Limit checking is not required because the nature of the blend process makes an overflow impossible – with 8 bit color channels, no pixel can have a value greater than 255. Even if a blend factor > 1 were passed, such as 1.25, the bitmap two blend factor would be 1 - 1.25 or -0.25. Worst case, both pixels being blended would be 255. The Bitmap 1 pixel would factor in as 255 * 1.25 or 319 (rounded up); the bitmap 2 pixel would weigh in at 255 * -0.25 or -64 (rounded up). Summing the two values would yield 255. So no limit checking is required with the implementation shown.
Certified Runnable
The code in this article has actually been compiled and executed, blending the following images at 45% image 1 (the sunset) and 55% image 2 (the forest); the third (blended) image was captured from actual output generated by this article's source code:

This article demonstrated how drastically custom tailoring code for the hardware it’s running on can speed up an operation. Garbage in, garbage out; shortcuts are the fast path to the next bottleneck.

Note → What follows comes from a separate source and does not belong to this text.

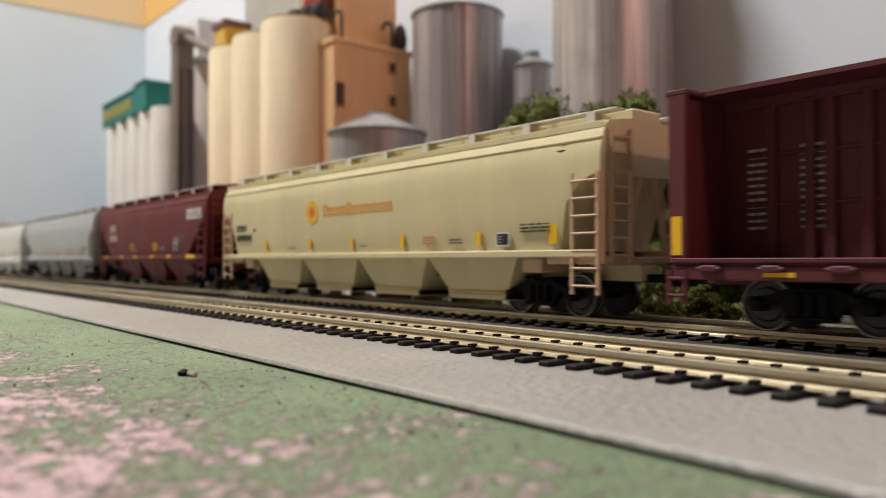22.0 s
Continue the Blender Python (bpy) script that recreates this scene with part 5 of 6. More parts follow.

The function outlined here is hardly made up of thousands of lines of code, and it’s almost completely self-contained. In most (if not all) modern languages, the attendant declarations, includes, and endless compiler instructions far outweigh any savings of time in the coding process. To use an analogy, every day, more and more workers are replaced with dead weight managers. The workers (actual functions) may or may not get the job done faster, but the explosion of dead weight management makes the company as a whole larger and larger each year, while producing less and less – and what’s produced is slower and slower to execute.
A forthcoming article covers a much more complex subject: implementing Gaussian blur in assembly language. The article's code will use an 11x11 convolution kernel and will run a single pass. The speed improvement in that code is nothing short of staggering, resulting from the application of the same logic that was presented in this article: customizing code to maximize what the CPU has to offer.